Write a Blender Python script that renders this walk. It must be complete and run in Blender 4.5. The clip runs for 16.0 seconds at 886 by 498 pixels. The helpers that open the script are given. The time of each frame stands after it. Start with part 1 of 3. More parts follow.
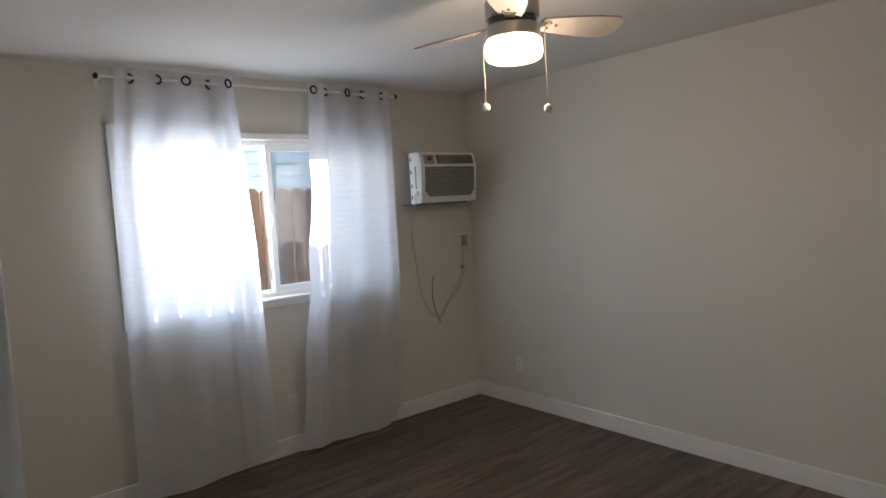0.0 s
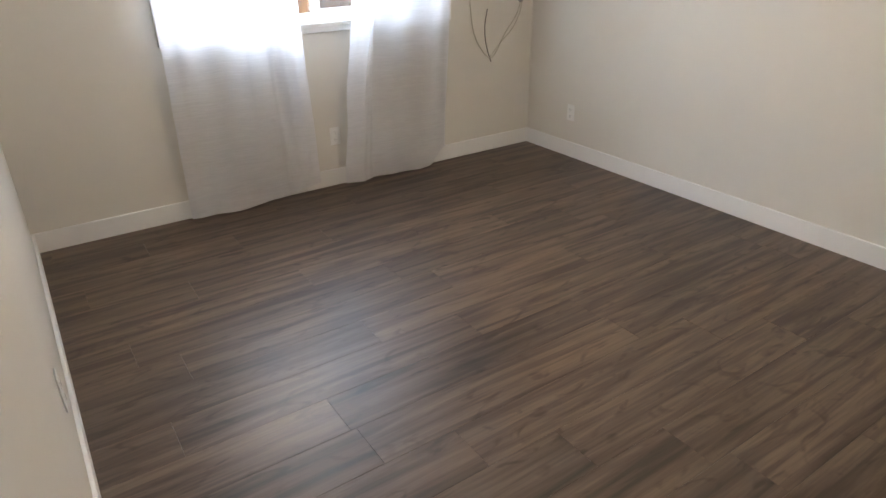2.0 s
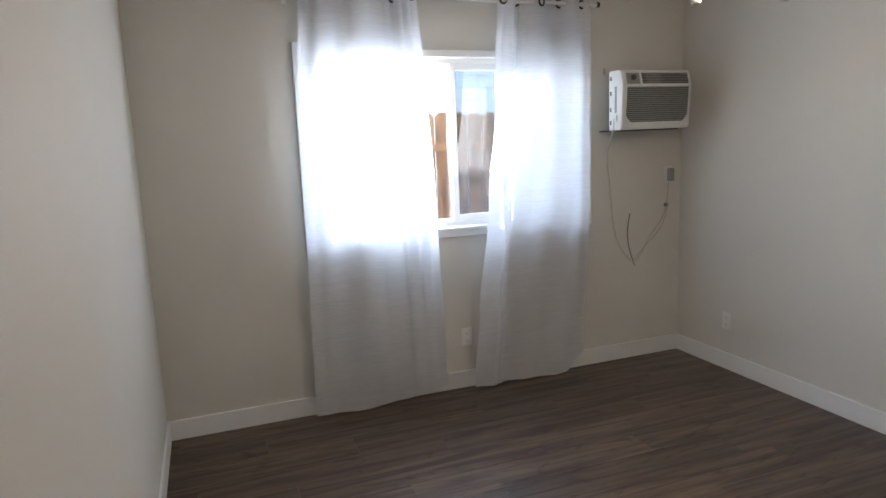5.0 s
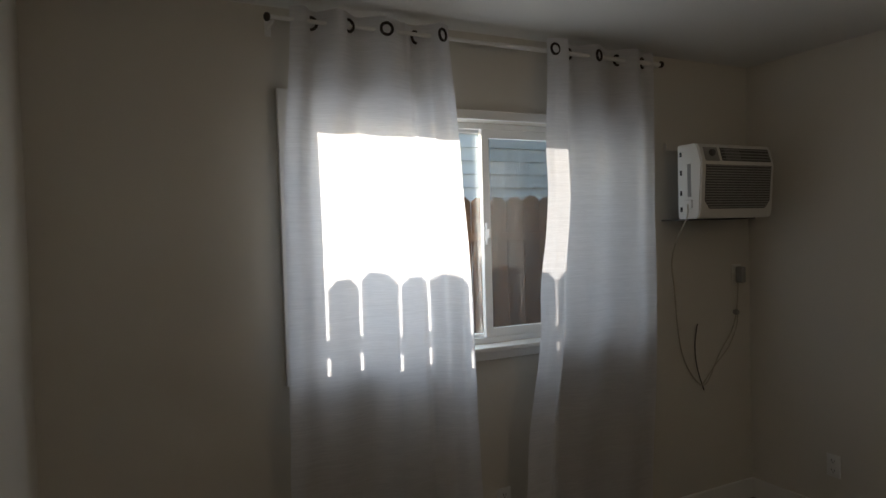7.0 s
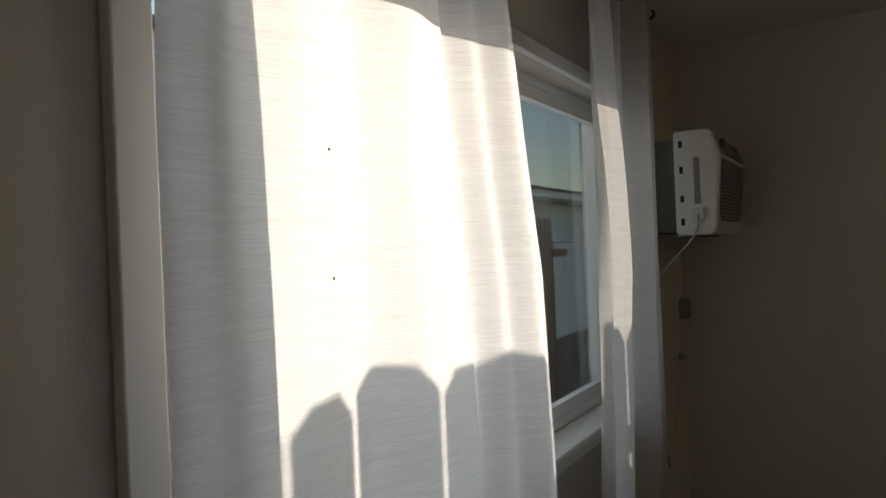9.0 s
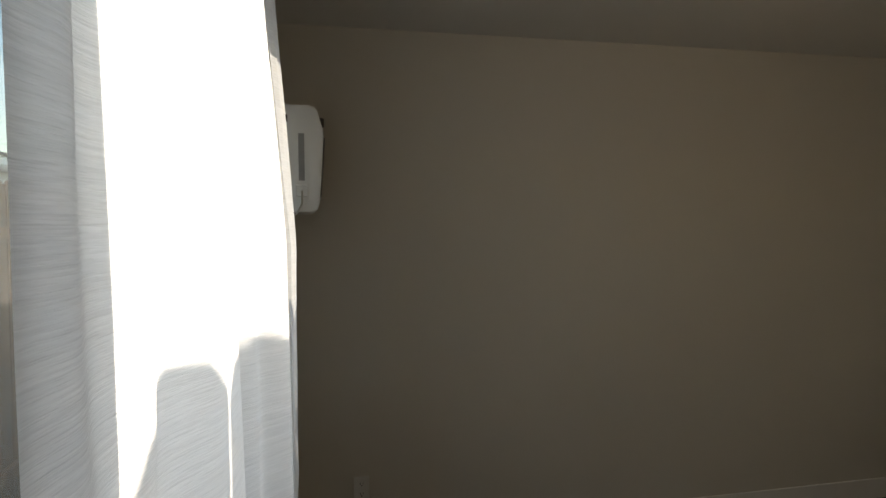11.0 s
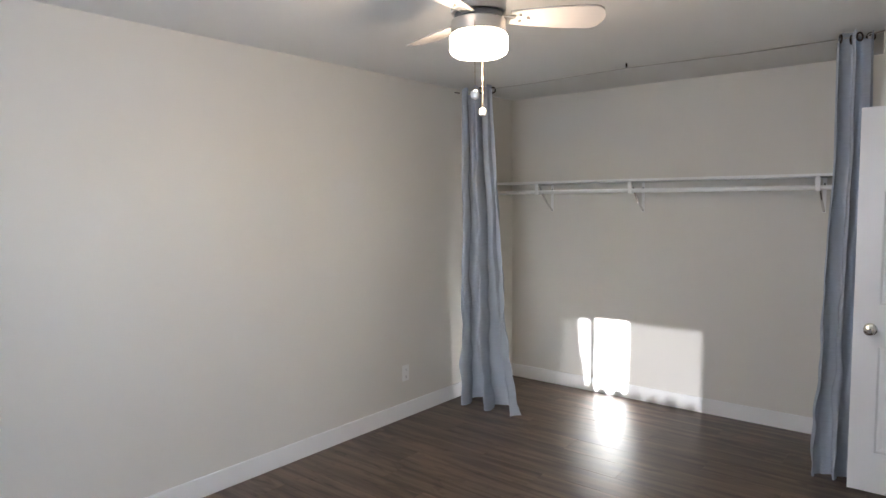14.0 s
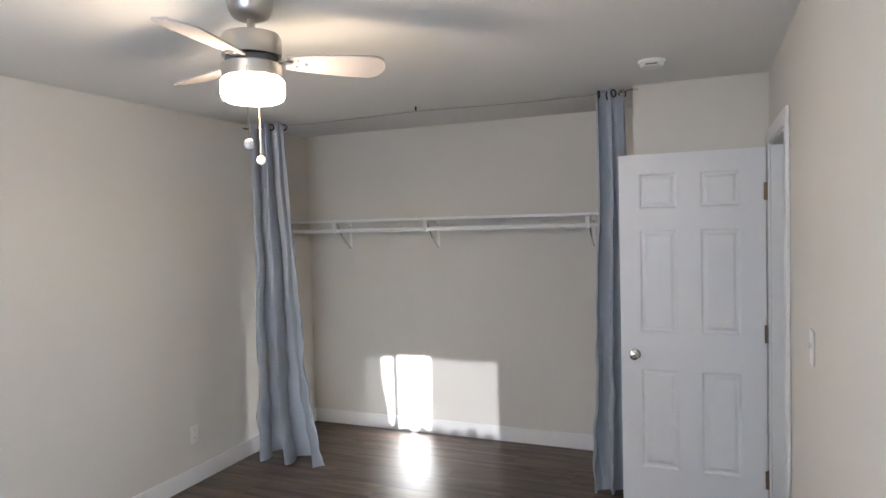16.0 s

▶ **Task statement**: Working from the material above, transcribe it exactly while omitting pictures.

▶ **Output of the exercise**:
Write a Blender Python script that renders this walk. It must be complete and run in Blender 4.5. The clip runs for 16.0 seconds at 886 by 498 pixels. The helpers that open the script are given. The time of each frame stands after it. Start with part 1 of 3. More parts follow.
0.0 s
2.0 s
5.0 s
7.0 s
9.0 s
11.0 s
14.0 s
16.0 s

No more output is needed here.